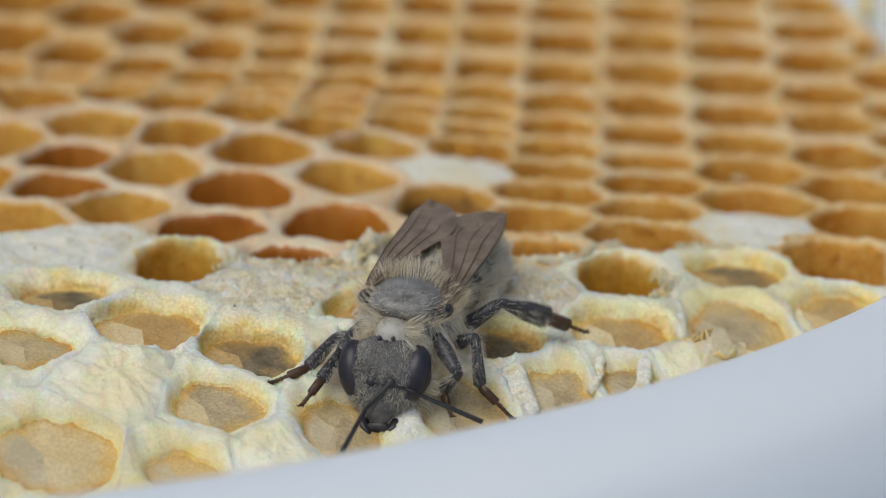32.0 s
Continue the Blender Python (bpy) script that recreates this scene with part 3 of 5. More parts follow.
def build_thorax(root):
    def shape(c):
        c.z *= 1.0 if c.z > 0 else 1.05
        c.y *= 1.0 if c.y > 0 else 1.1
        return c
    thorax = part("thorax", ball(1.88, 1.8, 1.6, 36, 24, shape), PLATE, root, "round grey thorax under thick pale fur")
    for s in (-1, 1):
        part("tegula", ball(0.34, 0.46, 0.24, 16, 10, lambda c: c + Vector((s * 1.62, 0.5, 0.85))), CHITIN, thorax)
    part("scutum", ball(1.34, 0.98, 0.5, 28, 16, lambda c: c + Vector((0, 0.78, 1.02))), SILVER, thorax, "silvery shining back plate")
    part("scutellum", ball(1.08, 0.45, 0.4, 20, 12, lambda c: c + Vector((0, -1.2, 1.08))), CHITIN, thorax)

    def back(rng):
        v = on_ball(rng)
        if v.z < 0.22:
            return None
        k = 1.0 if v.y < -0.1 else 0.75
        if v.z > 0.45 and -0.1 < v.y < 0.8 and abs(v.x) < 0.7:
            k = 0.42
            if rng.random() < 0.996:
                return None
        return Vector((v.x * 1.86, v.y * 1.8, v.z * 1.58)), v, Vector((0, -0.25, 0.25)), k

    part("neck", ball(0.8, 0.95, 0.8, 24, 16, lambda c: c + Vector((0, 1.8, 0.05))), MEMBRANE, thorax, "pale soft neck")

    def collar(rng):
        v = on_ball(rng)
        if v.z > 0.25 and abs(v.x) < 0.6:
            return None
        return Vector((v.x * 0.85, 1.75 + v.y * 0.8, 0.05 + v.z * 0.85)), v, Vector((0, 0.2, -0.2)), 1.0

    part("collar_hair", coat(24, 3200, collar, 0.85, 0.022, 0.3), FUR, thorax, "pale hair round the neck", kind="stuff")

    def plate(rng):
        v = on_ball(rng)
        if v.z < 0:
            return None
        return Vector((v.x * 1.34, 0.78 + v.y * 0.98, 1.02 + 0.5 * v.z)), v * 0.18, Vector((v.x * 0.5, v.y * 0.5 - 0.35, 0.0)), 1.0

    part("plate_hair", coat(23, 650, plate, 0.32, 0.013, 0.3, 0.8), FUR, thorax, "fine silvery hair on the back plate", kind="stuff")

    def flank(rng):
        v = on_ball(rng)
        if v.z > 0.42 or abs(v.x) < 0.25 or (v.y < -0.5 and v.z < -0.25):
            return None
        return Vector((v.x * 1.86, v.y * 1.85, v.z * 1.62)), v * 0.26, Vector((0.0, -0.25 + 0.7 * noise.noise(v * 3 + Vector((3, 0, 0))), -0.6 + 0.3 * noise.noise(v * 3))), 1.0

    part("back_fur", coat(21, 9000, back, 0.8, 0.018, 0.38, 0.6), FUR_TAN, thorax, "fluffy tan fur on the back", kind="stuff")
    part("flank_fur", coat(22, 9000, flank, 1.0, 0.024, 0.42, 0.95), FUR, thorax, "long pale cream fur on the flanks", kind="stuff")
    return thorax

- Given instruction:
Everything from the line with "Continue the Blender" through the line with "1.08))), CHITIN, thorax)" is to be output exactly; leave out all other lines.

- Solution:
Continue the Blender Python (bpy) script that recreates this scene with part 3 of 5. More parts follow.
def build_thorax(root):
    def shape(c):
        c.z *= 1.0 if c.z > 0 else 1.05
        c.y *= 1.0 if c.y > 0 else 1.1
        return c
    thorax = part("thorax", ball(1.88, 1.8, 1.6, 36, 24, shape), PLATE, root, "round grey thorax under thick pale fur")
    for s in (-1, 1):
        part("tegula", ball(0.34, 0.46, 0.24, 16, 10, lambda c: c + Vector((s * 1.62, 0.5, 0.85))), CHITIN, thorax)
    part("scutum", ball(1.34, 0.98, 0.5, 28, 16, lambda c: c + Vector((0, 0.78, 1.02))), SILVER, thorax, "silvery shining back plate")
    part("scutellum", ball(1.08, 0.45, 0.4, 20, 12, lambda c: c + Vector((0, -1.2, 1.08))), CHITIN, thorax)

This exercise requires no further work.